In an over supplied competitive market with minimal margins, oil companies worldwide are investing heavily in revamping their capacity to produce more of premium products such as ultra low sulfur diesel (a diesel fuel with sulfur content as low as 10 ppm), according to a new report entitled ‘Analysing the Global Crude Oil Refining Industry 2015’ from Aruvian’s R’search.
Industry leaders such as Exxon Mobil, BP Plc, Chevron, Total and others are burdened by industry overcapacity amidst a still sluggish economy and facing sluggish demand from the market as well. There is a shift taking place as emerging markets become the focal point for the global refining industry. Governments in different parts of the world continue to expand their existing refining capacity, which is already operating at very low or no returns, just in order to sustain employment and reduce their reliance on imported fuels. As a result, a lot more refining capacity has recently benefitted the world than what has been retired.

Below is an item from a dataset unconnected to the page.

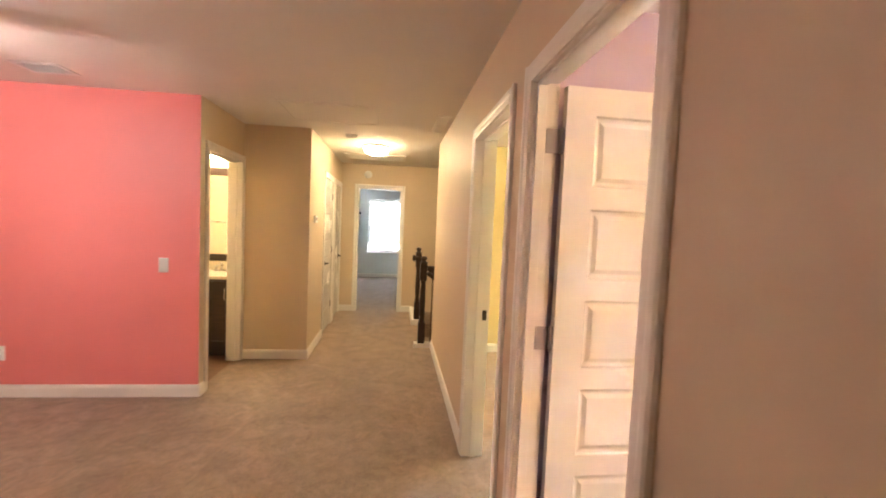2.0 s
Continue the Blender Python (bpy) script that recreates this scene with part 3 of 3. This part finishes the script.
def door_stop(at, way):
    ob = thing("door_stop", "small dark spring door stop on the baseboard", "door stop", at=Matrix.Translation(at) @ Vector(way).to_track_quat("Z", "Y").to_matrix().to_4x4())
    bm = lathe(bmesh.new(), [(0.011, 0), (0.011, 0.004), (0.006, 0.006)] + [(0.0065 if k % 2 else 0.005, 0.006 + 0.003 * k) for k in range(1, 20)], None, 12)
    part("spring", bm, BRONZE, ob)
    part("tip", lathe(bmesh.new(), [(0.008, 0.064), (0.009, 0.068), (0.008, 0.078), (0.004, 0.08)], None, 12), PLATE, ob)


door_stop((4.934, 1.22, 0.055), (-1, 0, 0))

# ---------------------------------------------------------------- loft, hall, stairs
wall_plate("light_switch", (-2.322, 6.017, 1.08), (0, -1, 0), "white rocker switch on the coral wall")
wall_plate("power_outlet", (-3.515, 6.017, 0.35), (0, -1, 0), "white outlet low on the coral wall")
wall_plate("light_switch", (0, 2.075, 1.12), (-1, 0, 0), "white switch on the dim tan wall")
ceiling_fan("loft ceiling fan with reddish-brown blades and three lit shades", (-3.09, 4.60, H), 15, 96, LOFTGLASS, LOFTBULB)


def grille(name, label, x0, x1, y0, y1, slats, along="x", frame_w=0.025, paint=PLATE):
    """A louvred register on the ceiling."""
    ob = thing(name, label, "vent", at=(0, 0, H))
    part("frame", slab("z", -0.008, 0, x0, x1, y0, y1, [(x0 + frame_w, x1 - frame_w, y0 + frame_w, y1 - frame_w)]), paint, ob)
    part("backing", block(x0 + frame_w, x1 - frame_w, y0 + frame_w, y1 - frame_w, -0.002, -0.0005), SLOT, ob)
    n = slats
    for k in range(n):
        f = (k + 0.5) / n
        if along == "x":
            y = y0 + frame_w + f * (y1 - y0 - 2 * frame_w)
            bm = block(x0 + frame_w, x1 - frame_w, -0.009, 0.009, -0.001, 0.001)
            o = part("louvre", bm, paint, ob)
            o.matrix_basis = pose(0, y, -0.005, 35)
        else:
            x = x0 + frame_w + f * (x1 - x0 - 2 * frame_w)
            bm = block(-0.009, 0.009, y0 + frame_w, y1 - frame_w, -0.001, 0.001)
            o = part("louvre", bm, paint, ob)
            o.matrix_basis = pose(x, 0, -0.005, 0, 35)
    return ob


grille("ceiling_vent", "white louvred ceiling vent in the loft", -3.02, -2.72, 5.50, 5.72, 8)
grille("ceiling_vent", "white louvred ceiling vent along the hall wall", -0.15, -0.03, 6.10, 6.75, 6, "y", 0.018, CEIL)

hatch = thing("attic_hatch", "white attic hatch with a trim frame in the hall ceiling", "hatch", at=(0, 0, H))
part("hatch_panel", block(-1.46, -0.71, 6.01, 6.60, -0.005, -0.001), CEIL, hatch)
part("hatch_trim", slab("z", -0.010, 0, -1.49, -0.68, 5.98, 6.63, [(-1.46, -0.71, 6.01, 6.60)]), CEIL, hatch)
hatch2 = thing("return_grille", "white return air grille in the hall ceiling", "vent", at=(0, 0, H))
part("frame", slab("z", -0.018, 0, -1.23, -0.37, 8.42, 8.92, [(-1.19, -0.41, 8.46, 8.88)]), TRIM, hatch2)
part("backing", block(-1.19, -0.41, 8.46, 8.88, -0.003, -0.001), CEIL, hatch2)
for k in range(14):
    part("louvre", block(-1.19, -0.41, 8.467 + k * 0.029, 8.487 + k * 0.029, -0.010, -0.008), PLATE, hatch2)

lamp = thing("ceiling_lamp", "lit opal glass bowl lamp on the hall ceiling", "ceiling lamp", at=(-0.755, 7.78, H))
part("canopy", lathe(bmesh.new(), [(0.15, 0), (0.165, -0.004), (0.168, -0.02), (0.16, -0.03), (0.02, -0.031)], None, 36), NICKEL, lamp)
part("bowl", lathe(bmesh.new(), [(0.158, -0.030), (0.155, -0.045), (0.135, -0.075), (0.10, -0.10), (0.055, -0.115), (0.004, -0.12)], None, 36), HALLGLASS, lamp, "lit opal glass bowl")
part("finial", lathe(bmesh.new(), [(0.006, -0.119), (0.011, -0.124), (0.008, -0.134), (0.002, -0.138)], None, 14), NICKEL, lamp)

# added out-of-view copy of the hall lamp, brightens the yellow room
fill_lamp = copy_thing(lamp, Matrix.Translation((1.9, 5.75, H)))
tagged(fill_lamp, "unseen bowl lamp added to light the yellow room")


def detector(at, m, label):
    ob = thing("smoke_detector", label, "smoke detector", at=Matrix.Translation(at) @ m)
    part("housing", lathe(bmesh.new(), [(0.062, 0), (0.064, 0.006), (0.060, 0.022), (0.048, 0.032), (0.03, 0.035), (0.003, 0.036)], None, 28), PLATE, ob)
    part("grille_ring", lathe(bmesh.new(), [(0.034, 0.0345), (0.036, 0.0362), (0.026, 0.0375), (0.004, 0.0376)], None, 22), PLATE, ob)


detector((-0.957, 9.508, 2.268), pose(0, 0, 0, 90), "white round smoke detector above the blue room doorway")
detector((-1.0, 7.2, H), pose(0, 0, 0, 180), "white round smoke detector on the hall ceiling")

th = thing("thermostat", "small white thermostat on the hall wall", "thermostat", at=pose(-1.385, 7.27, 1.5))
part("case", block(0, 0.024, -0.055, 0.055, -0.04, 0.04, 0.005), PLATE, th)
part("display", block(0.0235, 0.0245, -0.028, 0.028, -0.012, 0.022), SLOT, th, "dark display")


def newel(at, label):
    """A turned newel: square foot and block, tapered shaft, moulded cap."""
    ob = thing("newel_post", label, "newel post", "stair newel posts", at=at)
    part("foot", block(-0.042, 0.042, -0.042, 0.042, 0, 0.26, 0.004), DARKWOOD, ob)
    part("shaft", lathe(bmesh.new(), [(0.040, 0.26), (0.030, 0.275), (0.036, 0.29), (0.026, 0.31), (0.034, 0.40), (0.036, 0.52), (0.030, 0.66), (0.024, 0.73), (0.034, 0.745), (0.028, 0.76), (0.04, 0.77)], None, 24), DARKWOOD, ob)
    part("block", block(-0.042, 0.042, -0.042, 0.042, 0.77, 0.98, 0.004), DARKWOOD, ob)
    part("cap", lathe(bmesh.new(), [(0.05, 0.98), (0.054, 0.99), (0.03, 1.0), (0.024, 1.012), (0.038, 1.028), (0.04, 1.045), (0.026, 1.062), (0.004, 1.068)], None, 24), DARKWOOD, ob)
    return ob


newel((-0.125, 7.50, 0.045), "dark espresso turned newel post at the stair head")
newel((-0.125, 8.62, 0.085), "dark espresso turned newel post beyond the stair head")
RAIL = [(-0.03, -0.02), (0.03, -0.02), (0.034, 0.0), (0.026, 0.024), (0.0, 0.032), (-0.026, 0.024), (-0.034, 0.0)]


def handrail(a, b, label):
    ob = thing("handrail", label, "handrail")
    a, b = Vector(a), Vector(b)
    side = (b - a).cross(Vector((0, 0, 1))).normalized()
    up = side.cross(b - a).normalized()
    part("rail", sweep(bmesh.new(), RAIL, a, b, up, side), DARKWOOD, ob)
    return ob, a, b


hr, a, b = handrail((-0.08, 7.50, 0.96), (0.06, 7.50, 0.96), "short dark wooden handrail from the newel post to the wall")
part("rosette", lathe(bmesh.new(), [(0.06, 0), (0.06, 0.012), (0.045, 0.02), (0.02, 0.021)], pose(0.075, 7.50, 0.96, 0, -90, 0), 24), DARKWOOD, hr, "dark round wall rosette")
hr, a, b = handrail((-0.08, 7.51, 0.90), (2.60, 7.51, -0.88), "dark wooden stair handrail sloping down")
hr, a, b = handrail((-0.08, 8.62, 0.90), (2.60, 8.62, -0.88), "dark wooden stair handrail on the far side")
hr, a, b = handrail((-0.125, 8.58, 0.99), (-0.19, 8.58, 0.99), "short turned handrail end at the far newel post")
part("end_cap", lathe(bmesh.new(), [(0.036, 0), (0.048, 0.012), (0.05, 0.03), (0.036, 0.045), (0.004, 0.05)], pose(-0.17, 8.58, 0.995, 0, -90, 0), 20), DARKWOOD, hr, "round dark scroll end")
bal = bmesh.new()
rod(bal, (0, 0, 0), (0, 0, 1), 0.007, 10)
bal_me = mesh_of("baluster", bal, IRON)
for y in (7.51, 8.62):
    for k in range(9):
        x = -0.01 + 0.13 * k
        ob = tagged(new("baluster", bal_me), "thin bronze iron baluster under the stair rail", "baluster", "stair balusters")
        foot = 0.045 - 0.18 * (max(0, int((x + 0.02) / 0.27) + (1 if x > 0 else 0)))
        foot = 0.045 if x < 0 else foot
        rail_z = 0.885 - (x + 0.08) * 0.664
        ob.matrix_basis = Matrix.LocRotScale((x, y, foot), None, (1, 1, rail_z - foot))

stairs = thing("staircase", "carpeted staircase leading down from the hall", "stairs", kind="structure")
for k in range(10):
    x0 = -0.06 + 0.27 * k
    part("tread", block(x0, x0 + 0.285, 7.55, 8.58, -0.36 - 0.18 * k, -0.18 * (k + 1) + 0.0, 0.012), CARPET, stairs)
curb = piece("stair_curb", block(-0.21, 0.0, 7.435, 7.565, 0, 0.045, 0.004), TRIM, "white painted curb under the newel post", "trim", "structure")
piece("stair_curb", block(-0.20, -0.062, 8.565, 9.504, 0, 0.085, 0.004), TRIM, "white painted curb under the far newel post", "trim", "structure")
piece("stair_stringer", block(0.0, 3.0, 7.435, 7.55, -2.9, 0.04, 0.003), TRIM, "white painted stair side", "trim", "structure")
piece("stair_landing_edge", block(-0.055, 3.0, 8.68, 9.505, -2.9, 0.0), CARPET, "carpeted ledge beyond the stairs", "floor", "structure")

# ---------------------------------------------------------------- bathroom
vanity = thing("vanity_cabinet", "espresso wooden bathroom vanity cabinet", "cabinet", at=(-2.18, 7.02, 0))
part("body", block(-1.3, 0, 0.02, 0.52, 0.09, 0.83, 0.002), DARKWOOD, vanity)
part("toe_kick", block(-1.3, 0, 0.07, 0.52, -0.004, 0.09), DARKWOOD, vanity)
for k in range(3):
    x0 = -0.42 - 0.42 * k
    d = part("cabinet_door", slab("y", 0.0, 0.02, x0 + 0.005, x0 + 0.415, 0.12, 0.81, [(x0 + 0.06, x0 + 0.36, 0.175, 0.755)]), DARKWOOD, vanity)
    part("door_panel", block(x0 + 0.06, x0 + 0.36, 0.010, 0.019, 0.175, 0.755), DARKWOOD, d)
    part("pull", rod(bmesh.new(), (x0 + 0.37, -0.022, 0.62), (x0 + 0.37, -0.022, 0.74), 0.005, 8), NICKEL, d)
top = thing("countertop", "cream cultured marble vanity top with backsplash", "countertop", at=(-2.18, 7.02, 0.83))
part("slab", block(-1.32, 0.008, -0.02, 0.527, 0, 0.035, 0.006), COUNTER, top)
part("backsplash", block(-1.32, 0.008, 0.507, 0.528, 0.035, 0.135, 0.003), COUNTER, top)
tap = thing("faucet", "chrome two-handle faucet on the vanity top", "faucet", at=(-2.42, 7.42, 0.865))
part("base", block(-0.08, 0.08, -0.025, 0.025, 0, 0.018, 0.006), NICKEL, tap)
bm = rod(bmesh.new(), (0, 0, 0.01), (0, 0, 0.10), 0.012, 12)
rod(bm, (0, 0.005, 0.09), (0, -0.12, 0.075), 0.010, 12)
part("spout", bm, NICKEL, tap)
for s in (-1, 1):
    part("handle", lathe(bmesh.new(), [(0.014, 0.015), (0.012, 0.04), (0.022, 0.046), (0.02, 0.06), (0.004, 0.064)], pose(0.06 * s, 0, 0), 16), NICKEL, tap)
mir = thing("wall_mirror", "large mirror in an espresso wooden frame above the vanity", "mirror", at=(-2.8, 7.55, 1.5))
part("mirror_glass", block(-0.58, 0.58, -0.012, -0.002, -0.45, 0.45), MIRROR, mir, "silvered mirror glass")
for z0, z1 in ((-0.53, -0.45), (0.45, 0.54)):
    part("frame_rail", block(-0.60, 0.60, -0.03, -0.001, z0, z1, 0.004), DARKWOOD, mir, "dark wooden frame rail")
for x0, x1 in ((-0.64, -0.58), (0.58, 0.64)):
    part("frame_stile", block(x0, x1, -0.028, -0.001, -0.45, 0.45, 0.004), DARKWOOD, mir, "dark wooden frame stile")
vl = thing("vanity_light", "lit three-shade vanity light above the mirror", "wall lamp", at=(-2.55, 7.55, 2.22))
part("back_plate", block(-0.35, 0.35, -0.03, -0.001, -0.05, 0.05, 0.008), NICKEL, vl)
for k in range(3):
    m = pose(-0.25 + 0.25 * k, -0.10, 0.06)
    part("shade", lathe(bmesh.new(), [(0.034, 0.03), (0.05, 0.0), (0.082, -0.09), (0.095, -0.14), (0.06, -0.146), (0.004, -0.147)], m, 20), BATHGLASS, vl, "lit frosted glass shade")
    part("arm", rod(bmesh.new(), (-0.25 + 0.25 * k, -0.03, 0.05), (-0.25 + 0.25 * k, -0.105, 0.055), 0.009, 10), NICKEL, vl)
ring = thing("towel_bar", "nickel towel bar on the bathroom wall", "towel bar", at=(-3.08, 6.137, 1.40))
part("bar", rod(bmesh.new(), (-0.3, 0.06, 0), (0.3, 0.06, 0), 0.008, 10), NICKEL, ring)
for s in (-1, 1):
    part("post", rod(bmesh.new(), (0.28 * s, 0.0, 0), (0.28 * s, 0.065, 0), 0.012, 10), NICKEL, ring)

# ---------------------------------------------------------------- blue room
br = thing("wall_bracket", "small dark mounting bracket on the pale blue wall", "bracket", at=(-1.49, 13.9, 1.715))
part("plate", block(-0.05, 0.05, -0.012, 0, -0.07, 0.07, 0.003), SLOT, br)
part("arm", block(-0.02, 0.09, -0.10, -0.012, -0.03, 0.03, 0.004), SLOT, br)

# ---------------------------------------------------------------- outside
wd = bmesh.new()
rng = random.Random(5)
for k in range(260):
    y, x, r = -70 + 0.55 * k + rng.uniform(-0.6, 0.6), 62 + rng.uniform(-4, 6), rng.uniform(2.2, 4.6)
    for z in (-1.0, 3.0, 6.5, 9.5 + rng.uniform(-1.5, 2.5)):
        bmesh.ops.create_icosphere(wd, subdivisions=1, radius=r * rng.uniform(0.7, 1.0), matrix=pose(x + rng.uniform(-1, 1), y + rng.uniform(-1, 1), z, rng.uniform(0, 90), rng.uniform(0, 90), 0))
for v in wd.verts:
    v.co += noise.noise_vector(v.co * 0.6) * 0.9
piece("distant_woods", wd, WOODS, "dark line of distant trees outside", "trees", "stuff")
gr = bmesh.new()
lathe(gr, [(2400, -3.3), (2400, -3.2)], None, 48)
piece("ground", gr, GROUND, "dry sunlit lawn outside the house", "ground", "structure")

The global refining capacity is expected to reach nearly 115 000 mbd by 2020. From 2014 onwards, Chinese refiners are expected to add a significant proportion of new refining capacity. Some of the largest crude oil refineries in the world include the Reliance Jamnagar Refinery in India, the Paraguana Refining Centre in Venezuela, the Ulsan Refinery in South Korea, the Yeosu Refinery and the Onsan Refinery also in South Korea, the Port Arthur Refinery in the US, Exxon Mobil's Refinery in Singapore and its refinery in Baytown, Texas, US. Most of the recent refining capacity additions have taken place in the Asia Pacific region.